As a security model, it sure looks much too complicated to be foolproof!
How is the getPixel problem handled in Flash & Silverlight, compared to canvas?
@L: I don't know what Flash does, as I know very little about that platform.
For Silverlight, I've been told "Silverlight's WriteableBitmap will actually refuse to give you the pixels if you're snapping an element with an image that came from some other domain."
This came up recently because someone is experimenting with a Canvas implementation in Silverlight: http://blogs.msdn.com/delay/archive/2009/08/24/using-one-platform-to-build-another-html-5-s-canvas-tag-implemented-using-silverlight.aspx
This is easily the best explanation of SOP I've come across. Thanks much! I'll definitely be sharing this with my peers.
Aseem (former IE intern if you remember =D)
Interesting thread from Mozilla arguing for same-origin requirements for video: http://lists.xiph.org/pipermail/theora/2008-November/001958.html
Very straightforward explanation! Any chance to see Part 2 of this article?
thanks for that explanation. first sensible one I've seen so far. I'm currently hating SOP as as it doesnt even seem to be possible to access images from my own subdomain... I guess redirecting a subdomain to a different site could be otherwise used maliciously. still very annoying, limiting images to exactly the domain where my page is downloaded from.
@Marc: How specifically are you trying to "access images"? It's entirely legal to have an IMG tag pointing pretty much anywhere. If, however, you were to try to render a cross-origin image onto a CANVAS tag, you'd find that CANVAS tag gets flagged "origin unclean" and you won't be able to call toDataURL() on it anymore. (If you could, you could "spy on" the pixels of a cross-domain image).
I have a question:
I have a video tag and the source of the video being in the same folder as the page that displays it. I also have a canvas on that page and by clicking a button I draw the video's image at a specific frame onto the canvas. When I try and execute the canvas's method toDataURL() after I have drawn the image from the video to the canvas (ctxDraw.drawImage(video, 0, 0, w, h);) I get the following: dom exception: Security_ERR(18). I would have thought that because the video is local that it should allow me to gather the pixel data and should keep the canvas's origin-clean flag clean?

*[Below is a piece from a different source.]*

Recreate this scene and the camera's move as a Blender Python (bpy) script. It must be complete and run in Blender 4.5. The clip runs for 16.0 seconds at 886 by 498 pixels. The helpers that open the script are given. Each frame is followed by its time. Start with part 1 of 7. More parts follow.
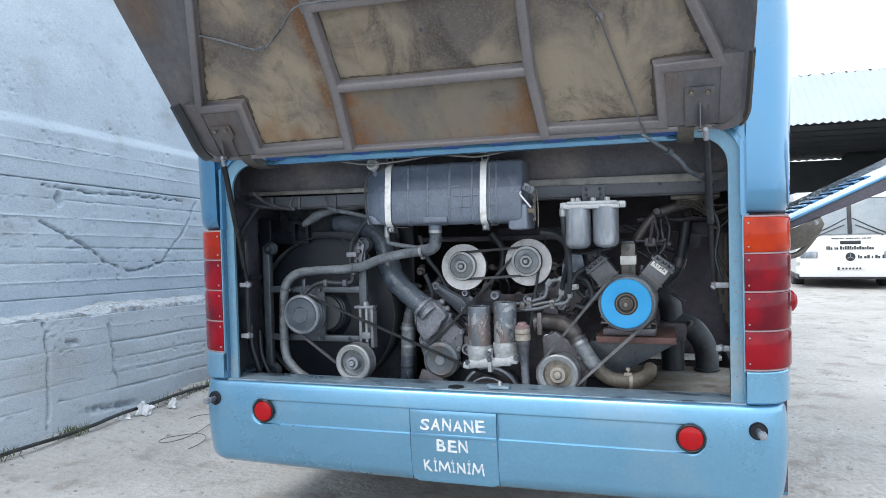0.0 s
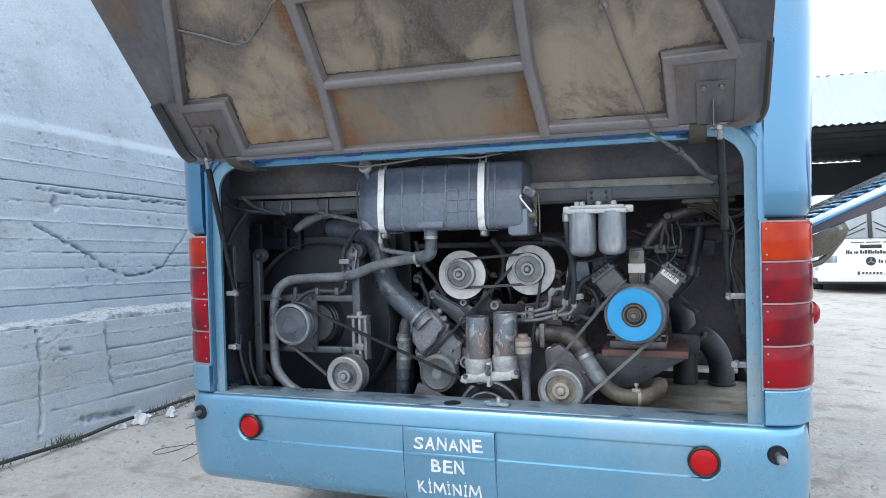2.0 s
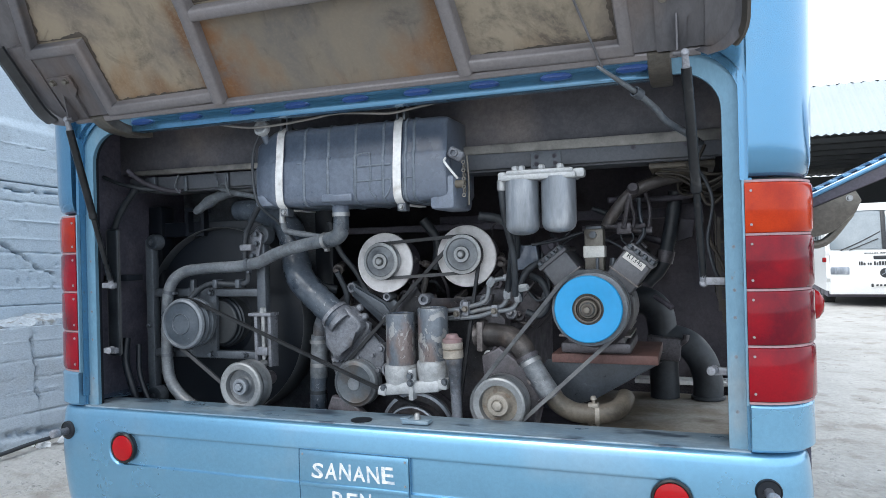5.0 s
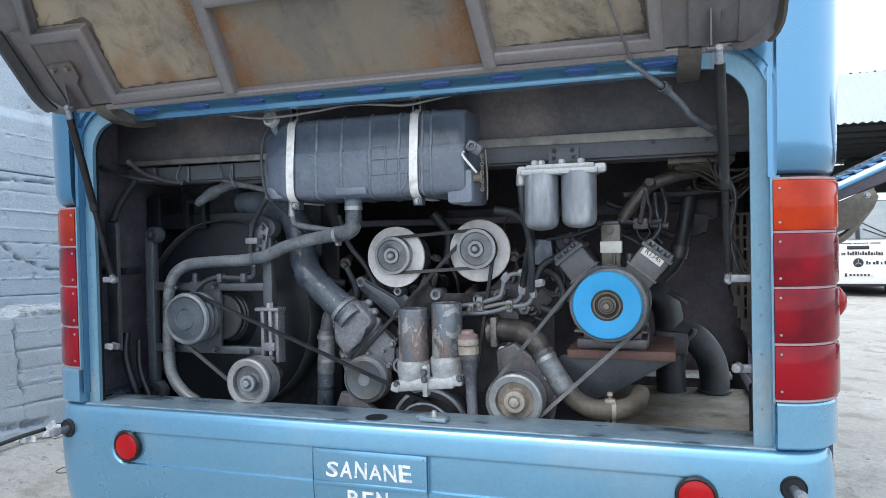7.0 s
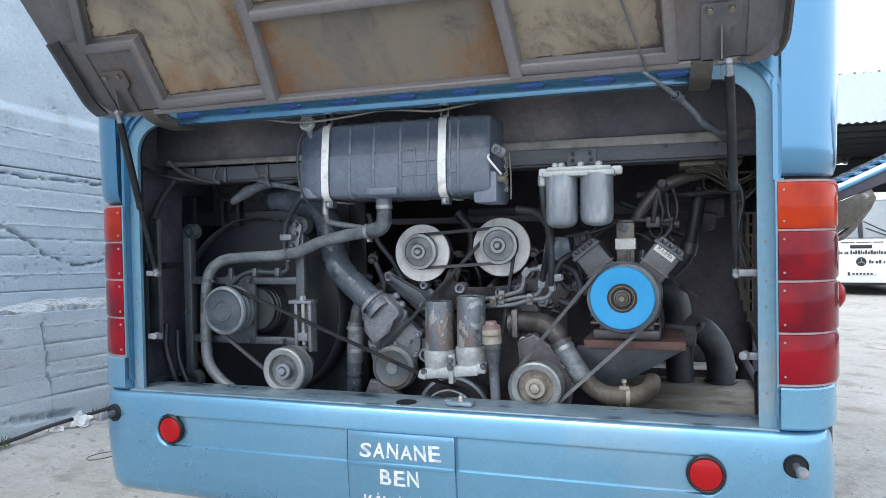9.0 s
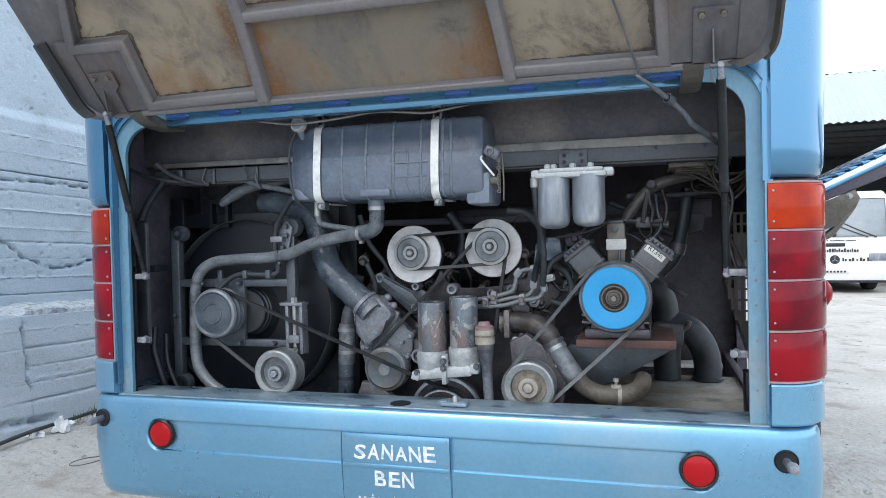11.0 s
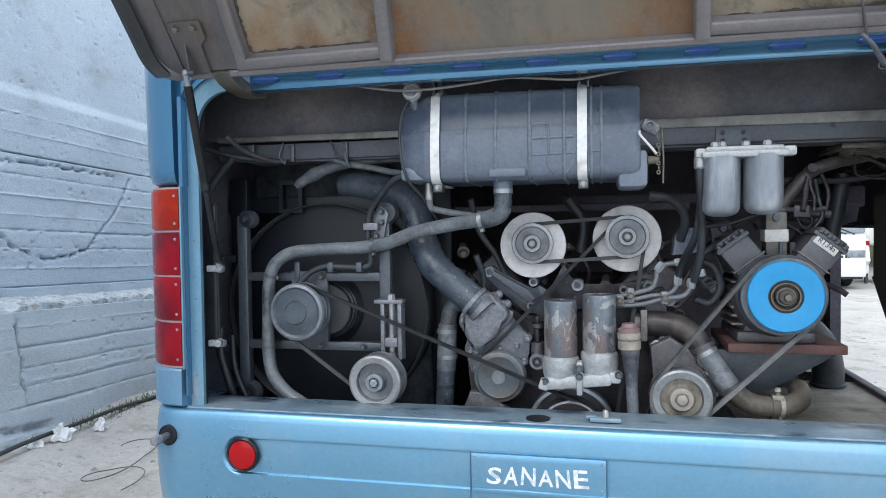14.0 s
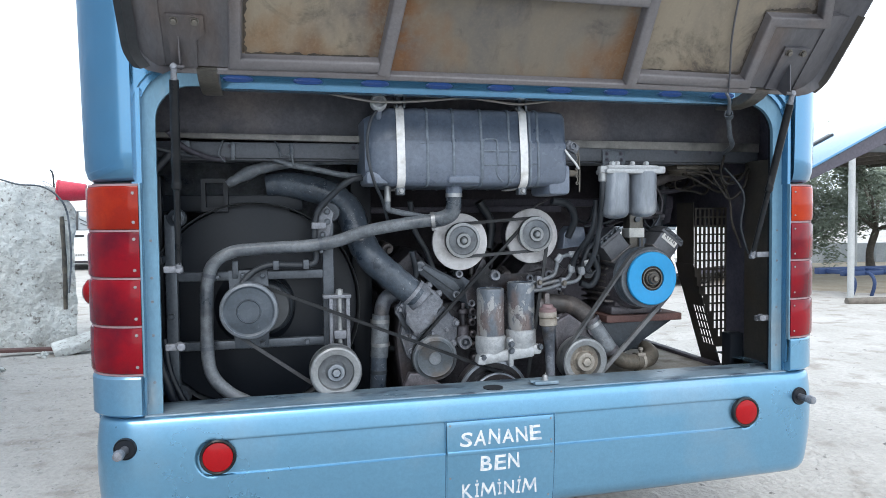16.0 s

Your help and advise on this matter will be greatly appreciated as I have been struggling with it for a while.
@Brad: Which browser? IE9 Beta had a too-strict limit there, which was fixed for IE9 RC to match the standard. I don't know if other browsers match the spec. If you have a repro URL, I'm happy to look.
Excellent article. I have a question:
I have the scenario where the main HTML page is loaded from domain "A" and there is an iFrame created which loads the page from Domain "B". Domain A and Domain B are different but are known and can trust each other. My requirement is to read the DOM of page from domain "B". Is it possible ? How do I do that ?
I am using IE9, Windows 7
@Amit: No, this is not possible, as explained in the article above. If you want to communicate between these two frames, use the postMessage API.